The consciousness of having a good story to tell, and a story adapted
to the age and interests of one’s audience, is the first step to
that ease, freedom, dignity, and repose which are necessary at the
start. If the story-teller can select his time, as many parents and
teachers can, so much the better. If he is met by an ill-prepared
audience, or an audience in an uncomfortable place, or under adverse
circumstances, his introduction must serve to put him in touch with his
audience. If several stories are in mind, the order may be changed,
and a “humorous” story or other introductory remarks may serve to pave
the way for the necessary response. Then he may proceed with the
intended story or stories with his own eye and heart kindled, moving
in a straightforward, spontaneous, self-forgetful way toward the
desired lesson in the climax, and ending happily, leaving the audience
delighted and impressed.

7. RETELL YOUR STORIES

Practise your stories! “Repetition is the mother of stories well
told.” Repeat them. Do not be afraid of retelling them. The younger
the children are the better they like old friends. Every one loves a
“twice-told tale.” (Hervey.) “Practise! It will go clumsily at first.
Imagination will be dull, facts will escape your memory, parts will be
confused. But persevere, persevere! Study results. Listen to others.
Catch their points of effectiveness. Above all things practise!
practise! practise!” (Wells.)

8. LET CHILDREN REPRODUCE YOUR STORIES

Children should be given an opportunity to tell and retell the stories
heard. Children like to create, and whether it be with sand, wood, or
words, the underlying processes are the same. For a child to retell a
story means that he enters into the spirit of it, that he sees clearly
the mental picture, that he feels the atmosphere and life of the story.
In this way imagination, memory, language, and reason are enriched and,
at the same time, the ethical principle of the story is more clearly
impressed on the child’s mind, to be assimilated at pleasure.

FINGER STORIES

Froebel was the first educator to discover the educational value of
simple, instructive mother-plays. His “Mother Play Book” is one of
the greatest books in the whole history of education. In it Froebel
pictures home as it ought to be, and accompanies the mother in her
daily round through the house, garden, field, worship, market, and
church. Here is one of his charming set of finger games for the mother
to teach her child while he is yet in her arms:

This is the mother, good and dear;
This is the father, with hearty cheer;
This is the brother, stout and tall;
This is the sister, who plays with her doll;
And this is the baby, the pet of all.
Behold the good family, great and small!

In such a song, the dawning consciousness of the child is turned to
the family relations, and is surely an improvement on the old nursery
method of playing “This little pig went to market.”

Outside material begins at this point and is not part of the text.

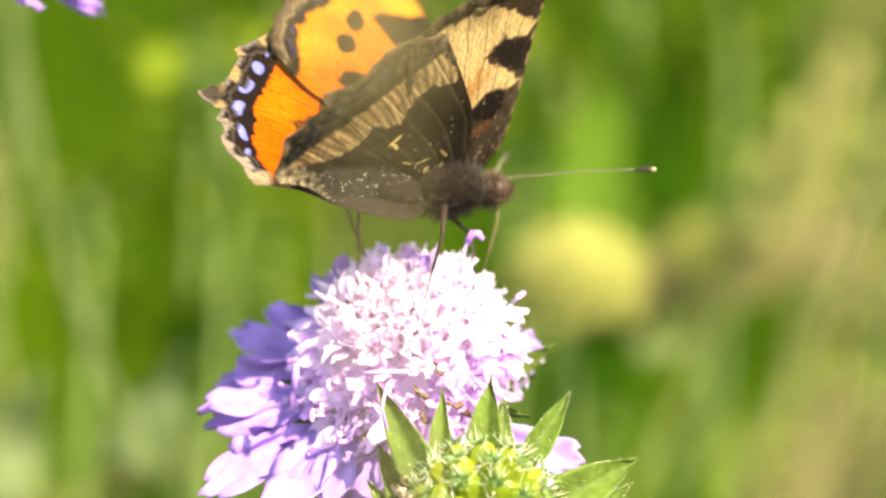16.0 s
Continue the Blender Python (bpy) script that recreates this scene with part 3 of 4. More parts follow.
        band = patch(u, v, ((-17.4, 1.3), (-14.2, 1.8), (-12.3, 2.3), (-10.8, 3.8), (-10.5, 5.0), (-9.4, 4.6), (-7.8, 5.1), (-7.5, 7.0), (-6.3, 8.3), (-4.2, 8.7), (-4.9, 9.9), (-6.9, 11.2),
                            (-9.0, 9.5), (-11.8, 7.3), (-13.8, 5.2), (-16.0, 3.2)), 0.25, 0.20, 44)
        col = lay(col, (0.54, 0.345, 0.16), band * (0.62 + 0.38 * streaks).clip(0.1, 1))
        col = lay(col, (0.62, 0.43, 0.19), band * soft(streaks - 0.45, 0.4) * 0.7)
        mott = rough(u, v, 3.2, 45) + 0.8 * rough(u, v, 7.0, 46)
        margin = soft(3.0 - dist + 0.3 * wav, 0.6) * (1 - band)
        col = lay(col, (0.050, 0.036, 0.024), margin)
        col = lay(col, (0.15, 0.11, 0.065), margin * soft(mott - 0.25, 0.7) * 0.8)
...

There are also little story finger-plays in which gestures may be
employed as in the finger-play rhymes. A collection of these finger
stories, the first play stories for infants, is given in “Descriptive
Stories for All the Year,” by M. Burnham; and in “Finger Plays,” by
Emilie Poulsson.

PLAYING THE STORIES

In early childhood, as soon as a story takes possession of the child,
he shows a tendency to enter into its persons and its action; to
mimic the voices, to ape the manners, to imitate the acts. This is
the instinct of imitation and play. The child should be allowed to
play out the story in this way, or better still, the parent or teacher
may propose playing the story. Not every story may be played equally
well, but the following familiar child’s stories may be used in play
and heartily enjoyed without staging or any stage terms–just natural,
spontaneous, hearty play: “Little Red Ridinghood,” “The Fox and the
Grapes,” “The Lion and the Mouse,” “The Hare and the Tortoise,” “Dick
Whittington and His Cat,” “Androcles and the Lion,” and others in this
book.

“The Fox and the Grapes” (page 67) may be played by a single child. A
wall is selected for holding the imaginary bunches of grapes. The child
stands or crouches, looking up longingly at them, then jumps up for
them, and, finally, after a fall, walks or crawls away, saying, “I know
those grapes are sour and not worth eating.”

“The Lion and the Mouse” (page 74) may be played by two children. One
child, choosing to be a lion, lies flat on the floor taking a nap. The
child acting as a mouse crawls over him, awakening the lion, who roars
and pins the mouse to the earth with his paw. “Let me go! I’ll help you
some time,” cries the mouse, and, being freed, runs away. Later the
lion is in an imaginary net, the meshes of which the mouse gnaws, and
then runs away, saying, “I did help you after all, you see.”

In a similar way many of the stories of this book may be reproduced in
play by two or more children to their great enjoyment and instruction.

DRAMATIZATION OF STORIES

As in the day-school kindergartens, little children play stories in
response to a natural impulse to act out whatever they are thinking
about, so in Sunday-school primary classes simple stories may sometimes
be played with great pleasure and profit. In a school in Chicago the
teacher had told the story of the “Lost Sheep.” Later the children
played the story. They made the fold of chairs. One child was the
shepherd, another child was the wandering sheep, and all the other
children were the sheep who followed the shepherd safely back to the
fold. When the shepherd realized that one sheep was missing, he started
out to hunt for it. He looked behind great rocks (chairs) and in all
dangerous places until he found the lost sheep. Certainly the child
who took the part of the little lost sheep will not forget. In such a
simple way the beginner in both the day-school and the Sunday-school,
or in the home, may act out a story whose lesson will never be effaced
from memory.

In later grades, historical and even Bible stories may be dramatized
in short plays with excellent results. On special days, instead of
presenting a ready-made cantata, let the children give a little play
of their own composition, the result of several weeks of work upon a
suitable Bible story.

Two good books of special interest on this whole subject are:
“Historical Plays of Colonial Days,” by L. E. Tucker and Estelle L.
Ryan; “Quaint Old Stories to Read and Act,” Marion F. Lansing.